__Work to complete__. Exact reproduction of the data is required, with images excluded.

__Given information__.
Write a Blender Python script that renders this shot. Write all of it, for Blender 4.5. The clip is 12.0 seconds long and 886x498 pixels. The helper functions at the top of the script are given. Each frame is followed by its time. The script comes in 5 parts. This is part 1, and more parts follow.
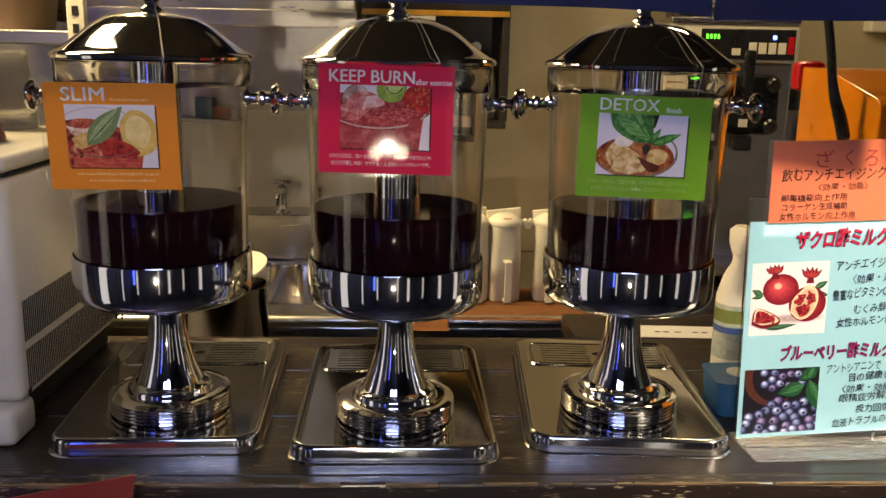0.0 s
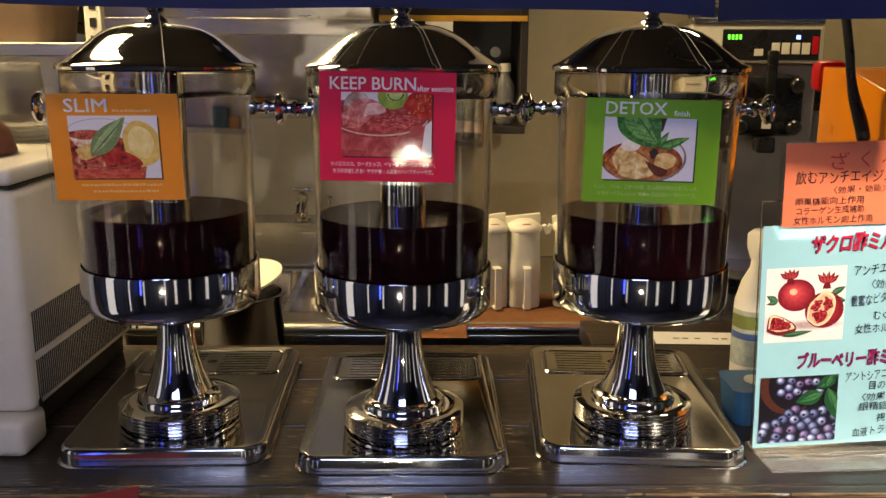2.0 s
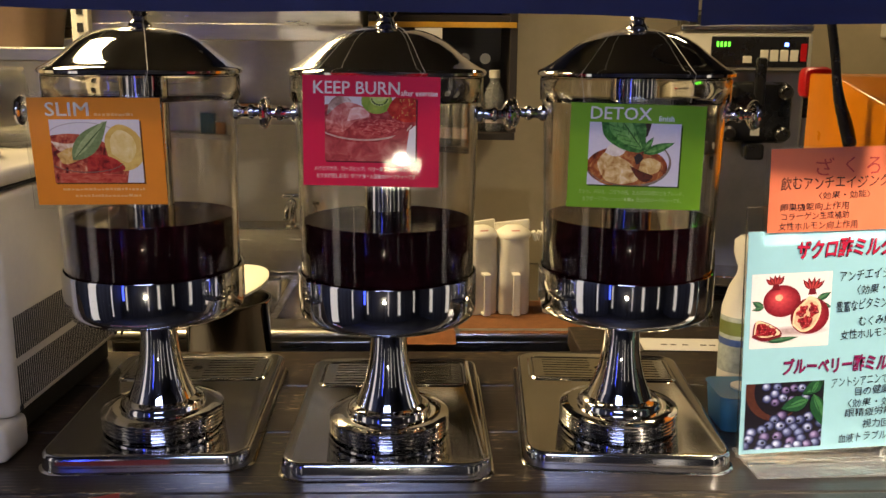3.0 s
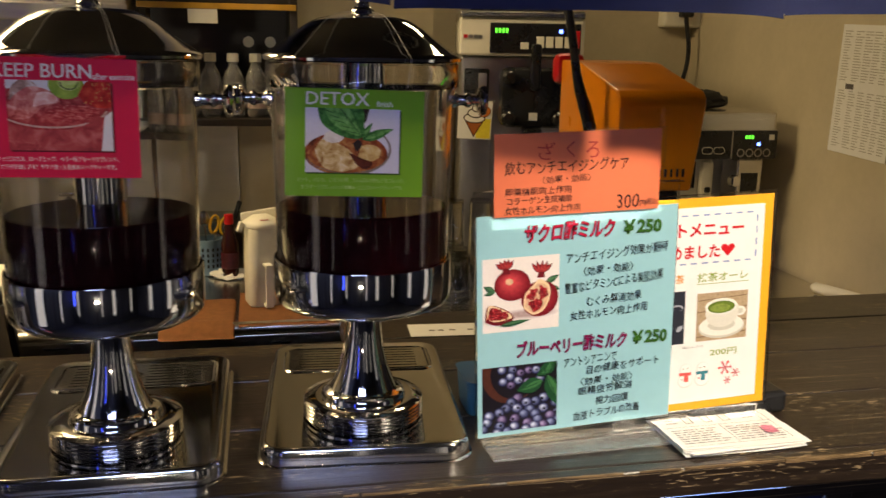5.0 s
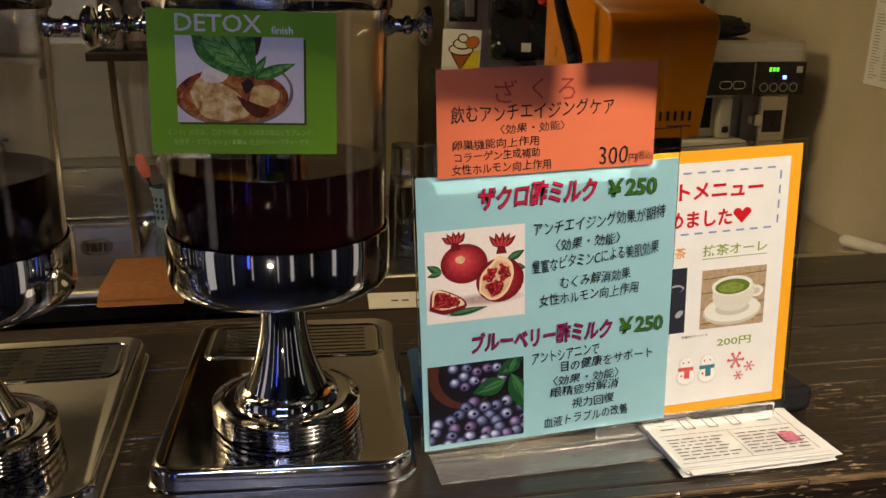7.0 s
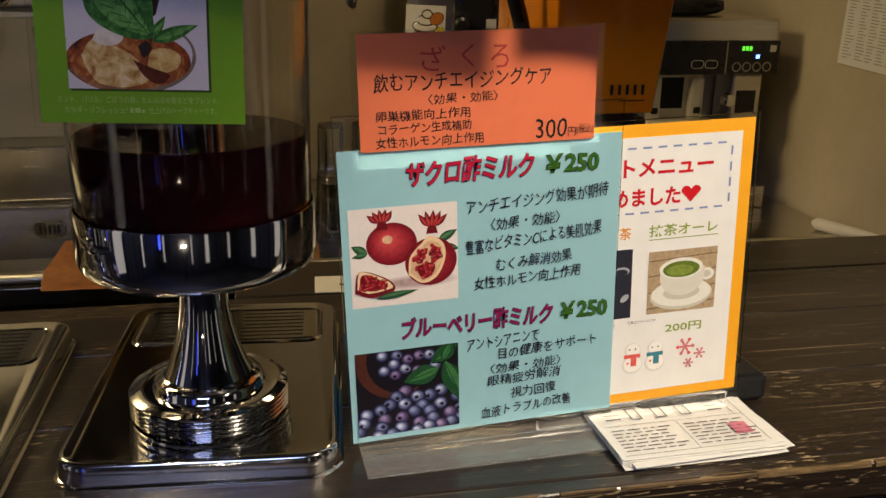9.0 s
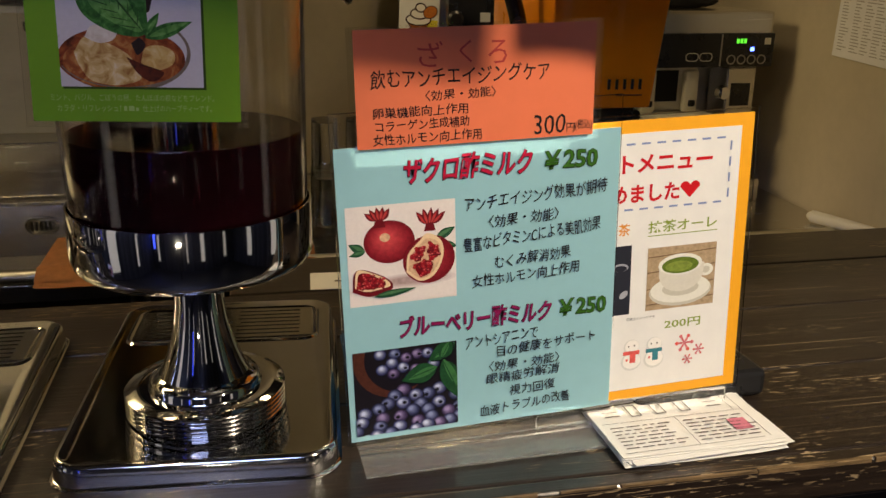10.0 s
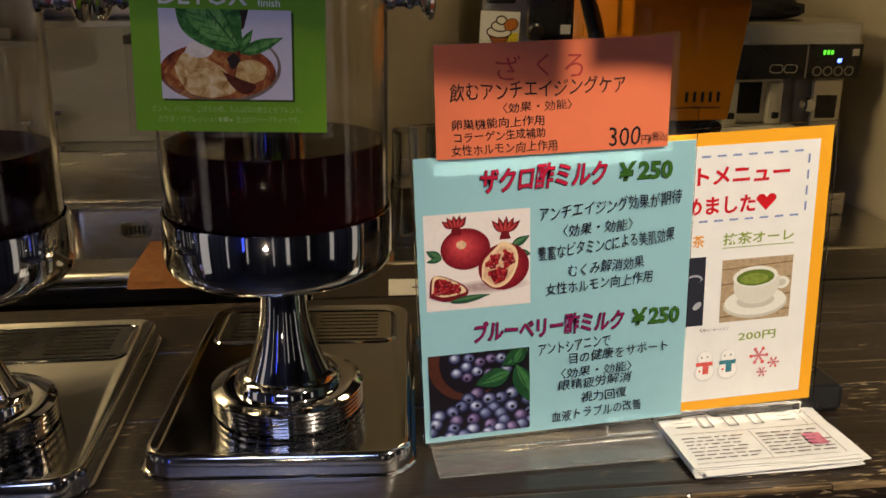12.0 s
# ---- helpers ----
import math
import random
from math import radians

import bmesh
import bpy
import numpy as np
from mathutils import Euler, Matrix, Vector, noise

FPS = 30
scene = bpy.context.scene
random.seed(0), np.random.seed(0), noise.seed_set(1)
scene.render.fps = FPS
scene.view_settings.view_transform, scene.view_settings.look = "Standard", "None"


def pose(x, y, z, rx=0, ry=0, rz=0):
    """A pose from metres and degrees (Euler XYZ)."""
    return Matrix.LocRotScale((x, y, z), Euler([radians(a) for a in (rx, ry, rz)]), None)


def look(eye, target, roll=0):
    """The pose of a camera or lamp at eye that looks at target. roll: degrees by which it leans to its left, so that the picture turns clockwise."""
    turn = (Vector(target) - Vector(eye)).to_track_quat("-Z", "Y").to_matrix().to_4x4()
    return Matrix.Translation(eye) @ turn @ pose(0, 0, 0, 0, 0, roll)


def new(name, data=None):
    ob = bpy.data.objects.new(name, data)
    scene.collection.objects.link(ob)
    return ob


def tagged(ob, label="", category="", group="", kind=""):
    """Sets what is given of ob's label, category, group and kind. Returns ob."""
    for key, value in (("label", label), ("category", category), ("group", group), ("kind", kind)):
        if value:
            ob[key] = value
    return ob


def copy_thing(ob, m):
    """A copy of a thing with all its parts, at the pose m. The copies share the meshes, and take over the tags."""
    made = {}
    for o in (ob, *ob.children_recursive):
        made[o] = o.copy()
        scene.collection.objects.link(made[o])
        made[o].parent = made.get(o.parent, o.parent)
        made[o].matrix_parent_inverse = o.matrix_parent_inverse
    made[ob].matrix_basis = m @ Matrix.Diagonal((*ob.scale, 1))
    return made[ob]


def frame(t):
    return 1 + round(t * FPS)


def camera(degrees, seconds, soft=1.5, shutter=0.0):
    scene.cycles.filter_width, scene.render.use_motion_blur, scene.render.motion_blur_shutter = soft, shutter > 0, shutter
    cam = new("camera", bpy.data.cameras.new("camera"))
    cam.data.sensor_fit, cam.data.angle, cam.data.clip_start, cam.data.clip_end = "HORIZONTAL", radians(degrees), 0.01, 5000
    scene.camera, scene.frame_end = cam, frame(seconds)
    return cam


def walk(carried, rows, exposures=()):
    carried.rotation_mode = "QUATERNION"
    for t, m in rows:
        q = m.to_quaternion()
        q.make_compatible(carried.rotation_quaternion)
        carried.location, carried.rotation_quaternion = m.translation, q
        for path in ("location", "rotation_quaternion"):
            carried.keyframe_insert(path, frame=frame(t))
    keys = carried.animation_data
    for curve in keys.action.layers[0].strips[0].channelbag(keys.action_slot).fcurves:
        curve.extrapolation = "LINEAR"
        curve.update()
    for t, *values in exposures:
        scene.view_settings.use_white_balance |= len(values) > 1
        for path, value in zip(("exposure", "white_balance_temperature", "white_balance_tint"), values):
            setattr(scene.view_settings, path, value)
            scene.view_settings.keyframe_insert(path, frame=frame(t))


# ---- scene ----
cam = camera(52.75, 12.0, shutter=0.5)
PATH = [
    (0, (0.0029, 0.0492, 1.4239), (0.0524, 1.0224, 1.1994), 1.20),
    (0.5, (0.0133, 0.0491, 1.4242), (0.0477, 1.0223, 1.1968), 0.75),
    (1, (0.0196, 0.0549, 1.4237), (0.0492, 1.0273, 1.1924), 0.71),
    (1.5, (0.0254, 0.0561, 1.4255), (0.0468, 1.0315, 1.2064), 0.63),
    (2, (0.0329, 0.0605, 1.4243), (0.0467, 1.0361, 1.2051), 0.24),
    (2.5, (0.0390, 0.0622, 1.4252), (0.0553, 1.0384, 1.2090), 0.20),
    (2.7, (0.0407, 0.0632, 1.4244), (0.0591, 1.0398, 1.2100), 0.28),
    (4.3, (0.0812, 0.0725, 1.4050), (0.2009, 1.0452, 1.2064), 1.20),
    (4.5, (0.1123, 0.0803, 1.4204), (0.2766, 1.0420, 1.2006), 1.06),
    (5, (0.1706, 0.0830, 1.4205), (0.3686, 1.0372, 1.1961), 1.07),
    (5.5, (0.2385, 0.1144, 1.4026), (0.4051, 1.0665, 1.1463), -0.10),
    (6, (0.2471, 0.2248, 1.3936), (0.4919, 1.1554, 1.1213), 1.01),
    (6.5, (0.2613, 0.2816, 1.3954), (0.4604, 1.2147, 1.0957), 0.22),
    (7, (0.2932, 0.2884, 1.4015), (0.4670, 1.2279, 1.1064), 0.59),
    (7.5, (0.3183, 0.3020, 1.3956), (0.4670, 1.2381, 1.0769), 0.99),
    (7.7, (0.3429, 0.3181, 1.3830), (0.5152, 1.2439, 1.0466), 1.38),
    (9.3, (0.3542, 0.3306, 1.3819), (0.5442, 1.2629, 1.0741), 0.96),
    (9.5, (0.3500, 0.3371, 1.3827), (0.5435, 1.2655, 1.0658), 1.02),
    (10, (0.3511, 0.3343, 1.3836), (0.5444, 1.2625, 1.0655), 0.79),
    (10.5, (0.3511, 0.3353, 1.3853), (0.5404, 1.2639, 1.0659), 1.13),
    (11, (0.3484, 0.3229, 1.3879), (0.5374, 1.2580, 1.0881), 1.10),
    (11.5, (0.3372, 0.3149, 1.3897), (0.4840, 1.2600, 1.0978), 0.67),
    (12, (0.3493, 0.3115, 1.3887), (0.4572, 1.2568, 1.0807), 0.15),
]
EXPOSURES = [(0, 0.54), (2.7, 0.54), (4.5, 0.20), (5.5, -0.04), (7, -0.38), (9.5, -0.46), (12, -0.46)]
walk(cam, [(t, look(eye, target, roll)) for t, eye, target, roll in PATH], EXPOSURES)

# ---- small tools ----
COUNTER = 0.95


def lin(r, g, b):
    """A colour given as it looks on a screen, 0 to 255."""
    return tuple(((c / 255 + 0.055) / 1.055) ** 2.4 if c > 10 else c / 255 / 12.92 for c in (r, g, b)) + (1,)


def part(name, bm, material, parent, label="", smooth=False):
    """Links a bmesh as one mesh object under its thing (or at top level with parent None)."""
    me = bpy.data.meshes.new(name)
    bmesh.ops.recalc_face_normals(bm, faces=bm.faces)
    if smooth:
        for f in bm.faces:
            f.smooth = True
        for e in bm.edges:
            if len(e.link_faces) == 2 and e.calc_face_angle(0) > radians(40):
                e.smooth = False
    bm.to_mesh(me)
    bm.free()
    for m in material if isinstance(material, (list, tuple)) else [material]:
        me.materials.append(m)
    ob = new(name, me)
    ob.parent = parent
    if label:
        ob["label"] = label
    return ob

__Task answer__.
Write a Blender Python script that renders this shot. Write all of it, for Blender 4.5. The clip is 12.0 seconds long and 886x498 pixels. The helper functions at the top of the script are given. Each frame is followed by its time. The script comes in 5 parts. This is part 1, and more parts follow.
0.0 s
2.0 s
3.0 s
5.0 s
7.0 s
9.0 s
10.0 s
12.0 s
# ---- helpers ----
import math
import random
from math import radians

import bmesh
import bpy
import numpy as np
from mathutils import Euler, Matrix, Vector, noise

FPS = 30
scene = bpy.context.scene
random.seed(0), np.random.seed(0), noise.seed_set(1)
scene.render.fps = FPS
scene.view_settings.view_transform, scene.view_settings.look = "Standard", "None"


def pose(x, y, z, rx=0, ry=0, rz=0):
    """A pose from metres and degrees (Euler XYZ)."""
    return Matrix.LocRotScale((x, y, z), Euler([radians(a) for a in (rx, ry, rz)]), None)


def look(eye, target, roll=0):
    """The pose of a camera or lamp at eye that looks at target. roll: degrees by which it leans to its left, so that the picture turns clockwise."""
    turn = (Vector(target) - Vector(eye)).to_track_quat("-Z", "Y").to_matrix().to_4x4()
    return Matrix.Translation(eye) @ turn @ pose(0, 0, 0, 0, 0, roll)


def new(name, data=None):
    ob = bpy.data.objects.new(name, data)
    scene.collection.objects.link(ob)
    return ob


def tagged(ob, label="", category="", group="", kind=""):
    """Sets what is given of ob's label, category, group and kind. Returns ob."""
    for key, value in (("label", label), ("category", category), ("group", group), ("kind", kind)):
        if value:
            ob[key] = value
    return ob


def copy_thing(ob, m):
    """A copy of a thing with all its parts, at the pose m. The copies share the meshes, and take over the tags."""
    made = {}
    for o in (ob, *ob.children_recursive):
        made[o] = o.copy()
        scene.collection.objects.link(made[o])
        made[o].parent = made.get(o.parent, o.parent)
        made[o].matrix_parent_inverse = o.matrix_parent_inverse
    made[ob].matrix_basis = m @ Matrix.Diagonal((*ob.scale, 1))
    return made[ob]


def frame(t):
    return 1 + round(t * FPS)


def camera(degrees, seconds, soft=1.5, shutter=0.0):
    scene.cycles.filter_width, scene.render.use_motion_blur, scene.render.motion_blur_shutter = soft, shutter > 0, shutter
    cam = new("camera", bpy.data.cameras.new("camera"))
    cam.data.sensor_fit, cam.data.angle, cam.data.clip_start, cam.data.clip_end = "HORIZONTAL", radians(degrees), 0.01, 5000
    scene.camera, scene.frame_end = cam, frame(seconds)
    return cam


def walk(carried, rows, exposures=()):
    carried.rotation_mode = "QUATERNION"
    for t, m in rows:
        q = m.to_quaternion()
        q.make_compatible(carried.rotation_quaternion)
        carried.location, carried.rotation_quaternion = m.translation, q
        for path in ("location", "rotation_quaternion"):
            carried.keyframe_insert(path, frame=frame(t))
    keys = carried.animation_data
    for curve in keys.action.layers[0].strips[0].channelbag(keys.action_slot).fcurves:
        curve.extrapolation = "LINEAR"
        curve.update()
    for t, *values in exposures:
        scene.view_settings.use_white_balance |= len(values) > 1
        for path, value in zip(("exposure", "white_balance_temperature", "white_balance_tint"), values):
            setattr(scene.view_settings, path, value)
            scene.view_settings.keyframe_insert(path, frame=frame(t))


# ---- scene ----
cam = camera(52.75, 12.0, shutter=0.5)
PATH = [
    (0, (0.0029, 0.0492, 1.4239), (0.0524, 1.0224, 1.1994), 1.20),
    (0.5, (0.0133, 0.0491, 1.4242), (0.0477, 1.0223, 1.1968), 0.75),
    (1, (0.0196, 0.0549, 1.4237), (0.0492, 1.0273, 1.1924), 0.71),
    (1.5, (0.0254, 0.0561, 1.4255), (0.0468, 1.0315, 1.2064), 0.63),
    (2, (0.0329, 0.0605, 1.4243), (0.0467, 1.0361, 1.2051), 0.24),
    (2.5, (0.0390, 0.0622, 1.4252), (0.0553, 1.0384, 1.2090), 0.20),
    (2.7, (0.0407, 0.0632, 1.4244), (0.0591, 1.0398, 1.2100), 0.28),
    (4.3, (0.0812, 0.0725, 1.4050), (0.2009, 1.0452, 1.2064), 1.20),
    (4.5, (0.1123, 0.0803, 1.4204), (0.2766, 1.0420, 1.2006), 1.06),
    (5, (0.1706, 0.0830, 1.4205), (0.3686, 1.0372, 1.1961), 1.07),
    (5.5, (0.2385, 0.1144, 1.4026), (0.4051, 1.0665, 1.1463), -0.10),
    (6, (0.2471, 0.2248, 1.3936), (0.4919, 1.1554, 1.1213), 1.01),
    (6.5, (0.2613, 0.2816, 1.3954), (0.4604, 1.2147, 1.0957), 0.22),
    (7, (0.2932, 0.2884, 1.4015), (0.4670, 1.2279, 1.1064), 0.59),
    (7.5, (0.3183, 0.3020, 1.3956), (0.4670, 1.2381, 1.0769), 0.99),
    (7.7, (0.3429, 0.3181, 1.3830), (0.5152, 1.2439, 1.0466), 1.38),
    (9.3, (0.3542, 0.3306, 1.3819), (0.5442, 1.2629, 1.0741), 0.96),
    (9.5, (0.3500, 0.3371, 1.3827), (0.5435, 1.2655, 1.0658), 1.02),
    (10, (0.3511, 0.3343, 1.3836), (0.5444, 1.2625, 1.0655), 0.79),
    (10.5, (0.3511, 0.3353, 1.3853), (0.5404, 1.2639, 1.0659), 1.13),
    (11, (0.3484, 0.3229, 1.3879), (0.5374, 1.2580, 1.0881), 1.10),
    (11.5, (0.3372, 0.3149, 1.3897), (0.4840, 1.2600, 1.0978), 0.67),
    (12, (0.3493, 0.3115, 1.3887), (0.4572, 1.2568, 1.0807), 0.15),
]
EXPOSURES = [(0, 0.54), (2.7, 0.54), (4.5, 0.20), (5.5, -0.04), (7, -0.38), (9.5, -0.46), (12, -0.46)]
walk(cam, [(t, look(eye, target, roll)) for t, eye, target, roll in PATH], EXPOSURES)

# ---- small tools ----
COUNTER = 0.95


def lin(r, g, b):
    """A colour given as it looks on a screen, 0 to 255."""
    return tuple(((c / 255 + 0.055) / 1.055) ** 2.4 if c > 10 else c / 255 / 12.92 for c in (r, g, b)) + (1,)


def part(name, bm, material, parent, label="", smooth=False):
    """Links a bmesh as one mesh object under its thing (or at top level with parent None)."""
    me = bpy.data.meshes.new(name)
    bmesh.ops.recalc_face_normals(bm, faces=bm.faces)
    if smooth:
        for f in bm.faces:
            f.smooth = True
        for e in bm.edges:
            if len(e.link_faces) == 2 and e.calc_face_angle(0) > radians(40):
                e.smooth = False
    bm.to_mesh(me)
    bm.free()
    for m in material if isinstance(material, (list, tuple)) else [material]:
        me.materials.append(m)
    ob = new(name, me)
    ob.parent = parent
    if label:
        ob["label"] = label
    return ob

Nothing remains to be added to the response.